Ingredients (for four people):
- 1 orange, untreated, juice and rind
- 130g Alsan
- 150g sugar
- 220g flour
- 1 pinch of salt
- 1 teaspoon baking powder
- 3 teaspoon gingerbread spice
- 200ml vegan alternative to soy cream
- 4 tablespoons egg replacer powder
- 8 tablespoons of water, hand hot
Garnish (optional):
- icing sugar
- vegan alterantive to whipped cream
- maple syrup
- Cointreau
Preparation:
- Wash the orange , grate the rind and then cut in half and squeeze juice.
- Whip Alsan with the sugar in a mixing bowl until it becomes foamy. Fold in half of the orange juice, using a hand blender. Add flour, a pinch of salt and baking powder and stir evenly. Fold the remaining orange juice, grated orange peel, gingerbread spices and vegan alternative to soy cream into the batter.
- Stir egg replacer powder in a small bowl with hand hot water until smooth and foamy, using a fork. Fold the mass gently into the waffle batter.
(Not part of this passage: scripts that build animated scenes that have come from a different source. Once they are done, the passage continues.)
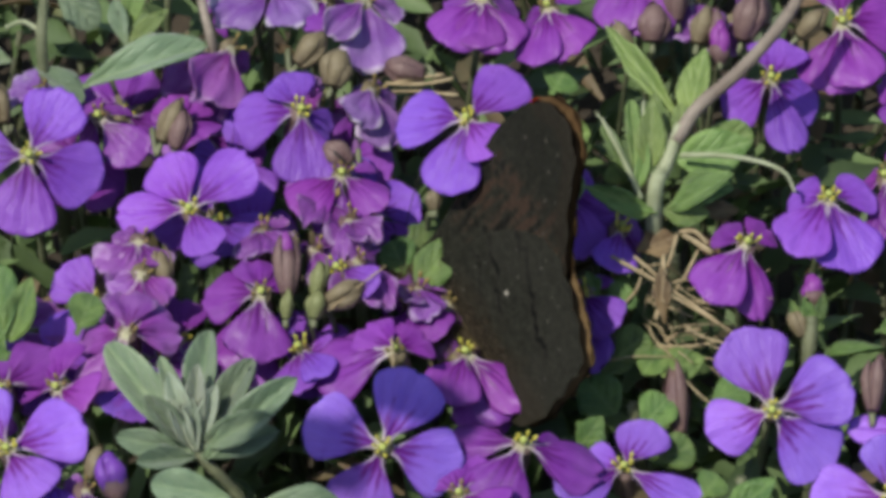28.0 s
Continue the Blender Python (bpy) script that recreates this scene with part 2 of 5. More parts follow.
BUD = {
    "ruddy": plain_material("ruddy calyx", (0.115, 0.060, 0.065), (0.210, 0.140, 0.115), 260.0, 0.6),
    "olive": plain_material("olive calyx", (0.115, 0.085, 0.048), (0.245, 0.200, 0.110), 260.0, 0.6),
    "green": plain_material("green calyx", (0.120, 0.130, 0.045), (0.235, 0.250, 0.100), 260.0, 0.6),
    "magenta": plain_material("closed magenta petals", (0.160, 0.020, 0.200), (0.300, 0.060, 0.340), 300.0, 0.5),
    "violet": plain_material("closed violet petals", (0.120, 0.030, 0.280), (0.200, 0.060, 0.400), 300.0, 0.5),
}
STEM = plain_material("hairy green stem", (0.095, 0.110, 0.052), (0.195, 0.205, 0.115), 180.0, 0.65)
PALE = plain_material("pale hairy stem", (0.250, 0.280, 0.150), (0.420, 0.440, 0.290), 180.0, 0.65)
RUDDY = plain_material("reddish-brown hairy stem", (0.180, 0.140, 0.110), (0.300, 0.250, 0.200), 180.0, 0.7)
# STEM's green at roughly half brightness: the cushion's shade is put into the colour
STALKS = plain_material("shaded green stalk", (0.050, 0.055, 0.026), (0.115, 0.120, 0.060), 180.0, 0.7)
STRAW = plain_material("dry straw", (0.240, 0.170, 0.085), (0.480, 0.390, 0.230), 200.0, 0.7)
POLLEN = plain_material("yellow anther", (0.480, 0.430, 0.040), (0.760, 0.720, 0.160), 900.0, 0.7)
AGED = plain_material("withered brown anther", (0.210, 0.140, 0.045), (0.460, 0.360, 0.120), 900.0, 0.75)
PISTIL = plain_material("green pistil", (0.340, 0.400, 0.080), (0.500, 0.540, 0.160), 600.0, 0.6)
SOIL = plain_material("dark garden soil", (0.020, 0.015, 0.010), (0.075, 0.055, 0.035), 60.0, 0.95, 0.8)
GROWTH = growth_material("undergrowth leaf", (0.060, 0.092, 0.034), (0.165, 0.245, 0.084), (0.180, 0.118, 0.068))
WING = scale_material("wing scales", 0.7, 0.0)
FUR = plain_material("brown body hair", (0.078, 0.054, 0.025), (0.116, 0.081, 0.038), 900.0, 0.85)
GOLD = plain_material("gold-brown wing hair", (0.095, 0.062, 0.031), (0.145, 0.096, 0.048), 700.0, 0.7)
DUSK = plain_material("dark abdomen hair", (0.040, 0.027, 0.014), (0.066, 0.044, 0.023), 900.0, 0.85)
DARK = plain_material("dark chitin", (0.010, 0.009, 0.008), (0.035, 0.028, 0.022), 700.0, 0.45)
DEW = Nodes("dew").mat
DEW.node_tree.nodes["Principled BSDF"].inputs["Transmission Weight"].default_value = 1.0
DEW.node_tree.nodes["Principled BSDF"].inputs["IOR"].default_value = 1.33
DEW.node_tree.nodes["Principled BSDF"].inputs["Roughness"].default_value = 0.02


# ---- mesh tools ----
def mesh_of(name, verts, faces, material, smooth=True):
    me = bpy.data.meshes.new(name)
    me.from_pydata([tuple(v) for v in verts], [], faces)
    me.materials.append(material)
    if smooth:
        me.polygons.foreach_set("use_smooth", [True] * len(me.polygons))
    me.update()
    return me


def part(name, mesh, parent, m=None, label=""):
    ob = new(name, mesh)
    ob.parent = parent
    if m is not None:
        ob.matrix_basis = m
    return tagged(ob, label) if label else ob


def sheet(surface, nu, nv, thick):
    """A closed thin shell over surface(u, v), u and v from 0 to 1."""
    top = [surface(i / nu, j / nv) for i in range(nu + 1) for j in range(nv + 1)]
    verts = [(x, y, z + thick / 2) for x, y, z in top] + [(x, y, z - thick / 2) for x, y, z in top]
    k, w = len(top), nv + 1
    faces = []
    for i in range(nu):
        for j in range(nv):
            a = i * w + j
            faces.append((a, a + w, a + w + 1, a + 1))
            faces.append((k + a, k + a + 1, k + a + w + 1, k + a + w))
    rim = [j for j in range(nv)] + [i * w + nv for i in range(nu)] + [nu * w + nv - j for j in range(nv)] + [(nu - i) * w for i in range(nu)]
    for p, q in zip(rim, rim[1:] + rim[:1]):
        faces.append((p, q, k + q, k + p))
    return verts, faces


def tube(points, radii, sides=7):
    """A tapered tube through points, with closed ends."""
    pts = [Vector(p) for p in points]
    verts, faces = [], []
    side = Vector((1, 0, 0))
    for i, p in enumerate(pts):
        way = (pts[min(i + 1, len(pts) - 1)] - pts[max(i - 1, 0)]).normalized()
        if abs(way.dot(side)) > 0.9:
            side = Vector((0, 1, 0))
        side = (side - way * side.dot(way)).normalized()
        other = way.cross(side)
        for s in range(sides):
            a = 2 * math.pi * s / sides
            verts.append(p + (side * math.cos(a) + other * math.sin(a)) * radii[i])
    for i in range(len(pts) - 1):
        for s in range(sides):
            a, b = i * sides + s, i * sides + (s + 1) % sides
            faces.append((a, b, b + sides, a + sides))
    faces.append(tuple(range(sides))[::-1])
    faces.append(tuple(range((len(pts) - 1) * sides, len(pts) * sides)))
    return verts, faces


def curve_through(points, steps=5):
    pts = [Vector(p) for p in points]
    ends = [pts[0] * 2 - pts[1]] + pts + [pts[-1] * 2 - pts[-2]]
    made = []
    for i in range(1, len(ends) - 2):
        a, b, c, d = ends[i - 1:i + 3]
        for s in range(steps):
            t = s / steps
            made.append(0.5 * (2 * b + (c - a) * t + (2 * a - 5 * b + 4 * c - d) * t * t + (3 * b - a - 3 * c + d) * t ** 3))
    return made + [pts[-1]]


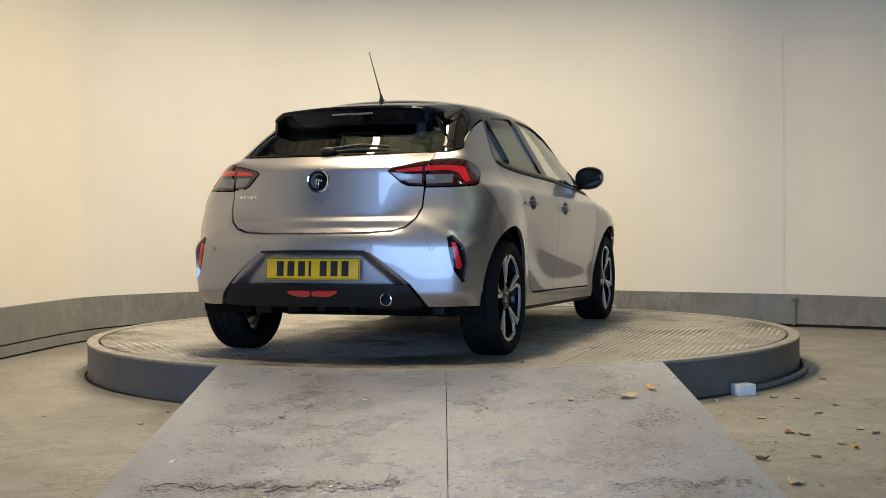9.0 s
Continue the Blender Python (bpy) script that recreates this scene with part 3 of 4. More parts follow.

- Preheat waffle iron and brush heating surfaces with a little vegetable margarine. Give two tablespoons of batter into the center of the iron, close waffle iron and bake 5-8 minutes, depending on the device, until the waffles have a nice golden brown color.
Our tip: Serve hot, sprinkled with icing sugar classically simple or something more sophisticated: garnish with a cherry on top, a little maple syrup with a dash of Cointreau and pour this marinade over the fresh waffles.